Copy out every line exactly, passing over the pictures.

BEGIN Data segment

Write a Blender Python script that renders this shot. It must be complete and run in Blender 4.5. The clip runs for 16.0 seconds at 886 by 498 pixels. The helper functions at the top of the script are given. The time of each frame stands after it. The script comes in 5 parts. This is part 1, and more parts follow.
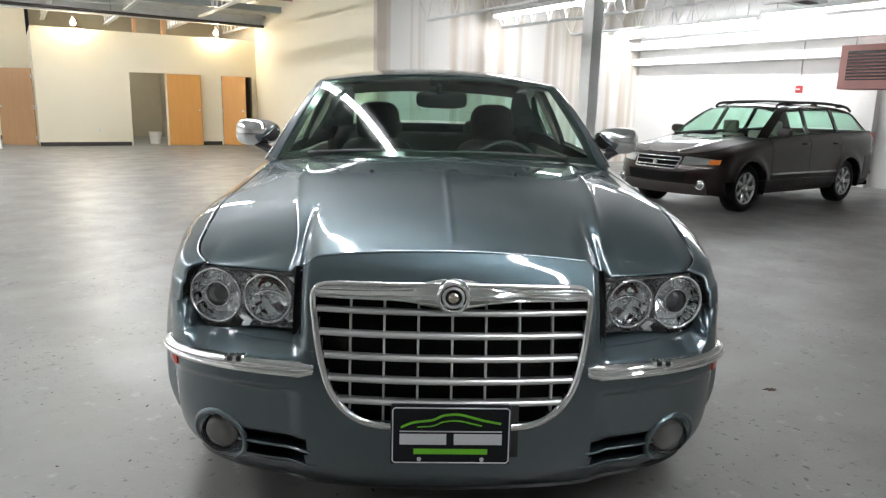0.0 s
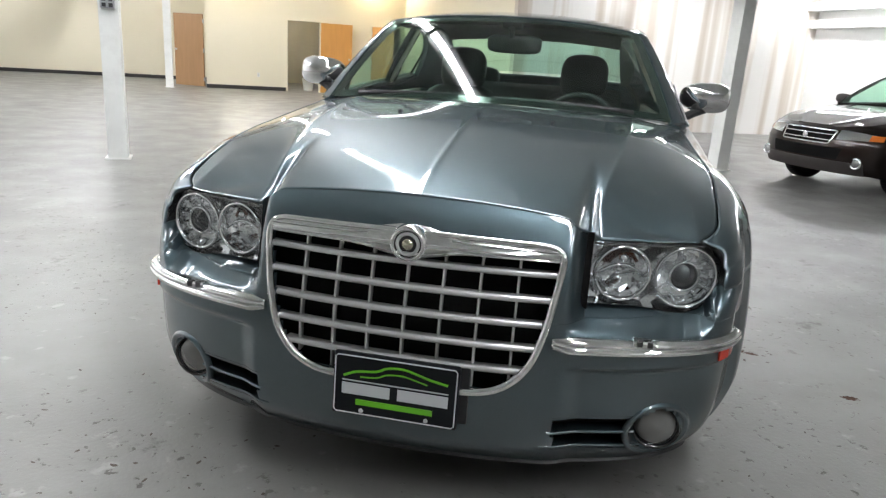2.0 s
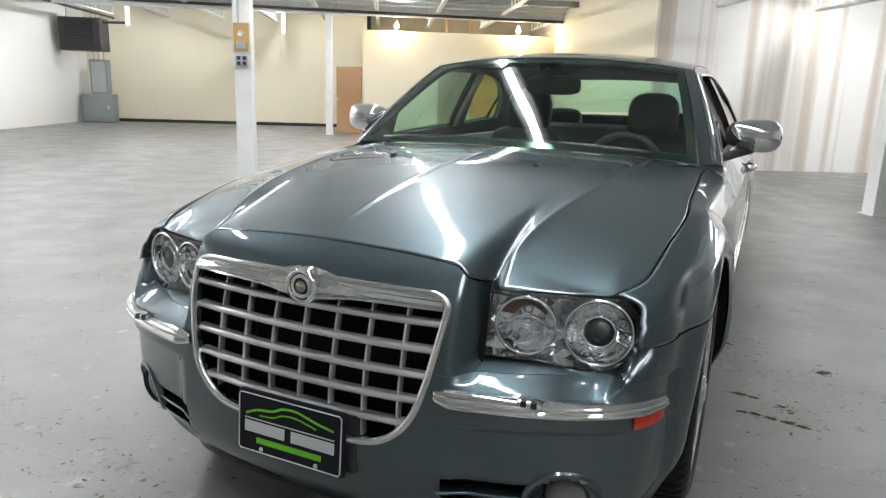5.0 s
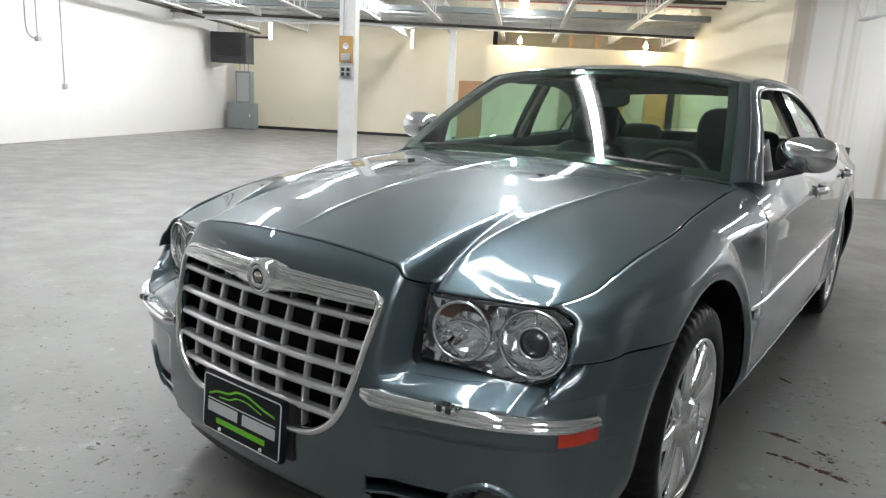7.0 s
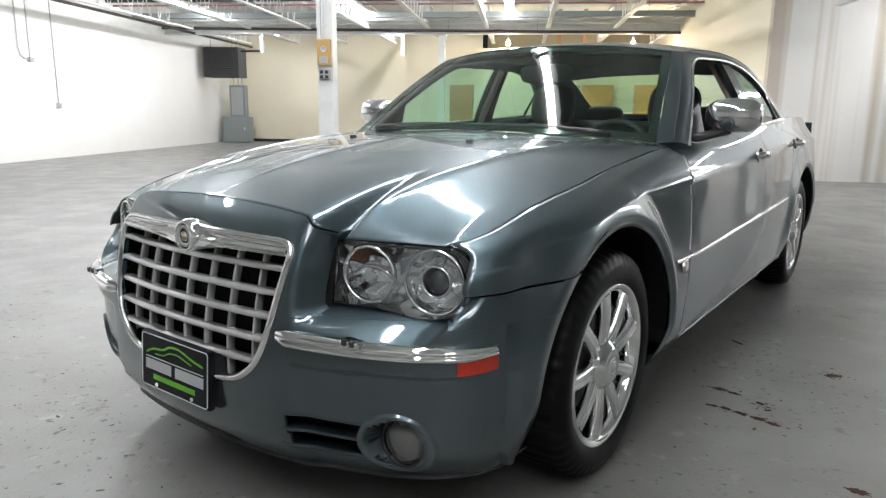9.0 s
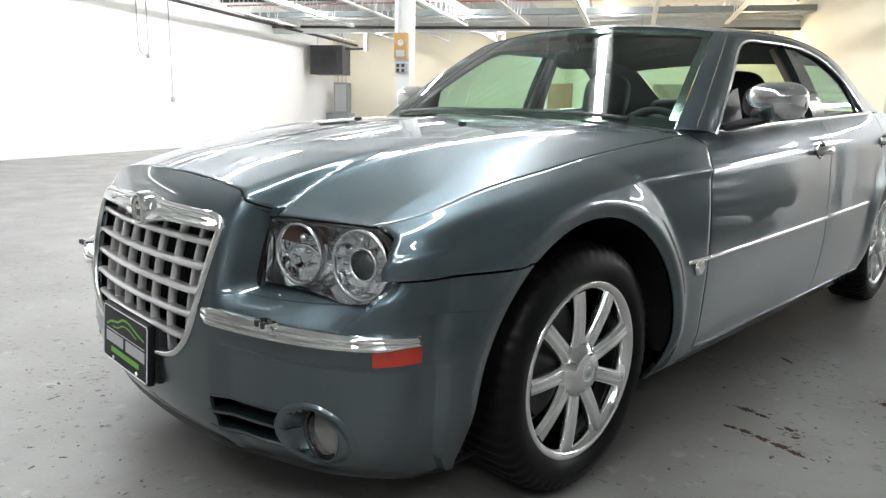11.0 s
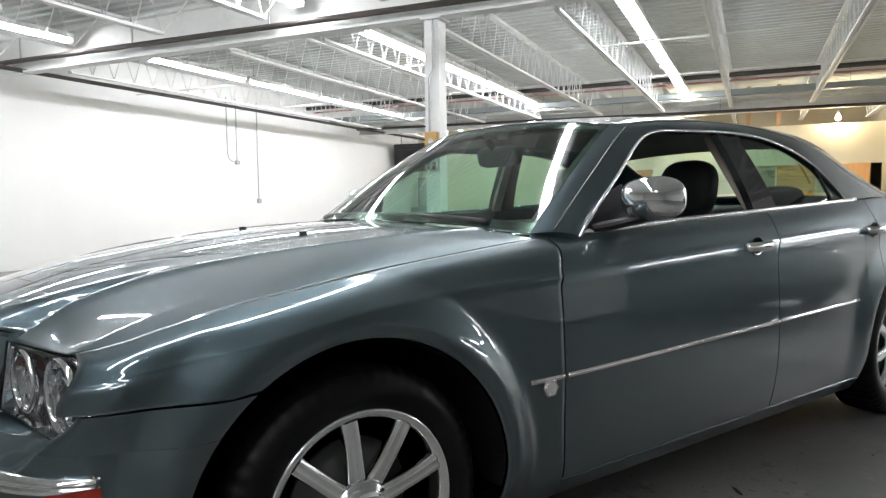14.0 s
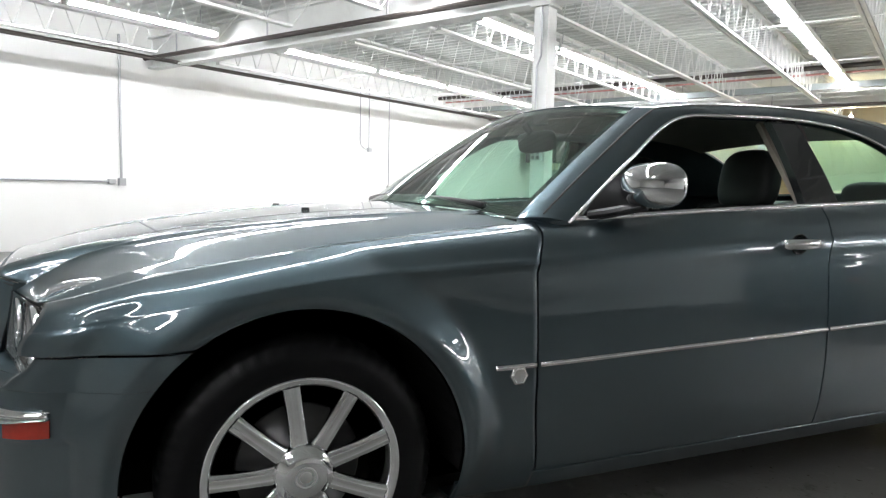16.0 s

END Data segment

*Exercise response:*
Write a Blender Python script that renders this shot. It must be complete and run in Blender 4.5. The clip runs for 16.0 seconds at 886 by 498 pixels. The helper functions at the top of the script are given. The time of each frame stands after it. The script comes in 5 parts. This is part 1, and more parts follow.
0.0 s
2.0 s
5.0 s
7.0 s
9.0 s
11.0 s
14.0 s
16.0 s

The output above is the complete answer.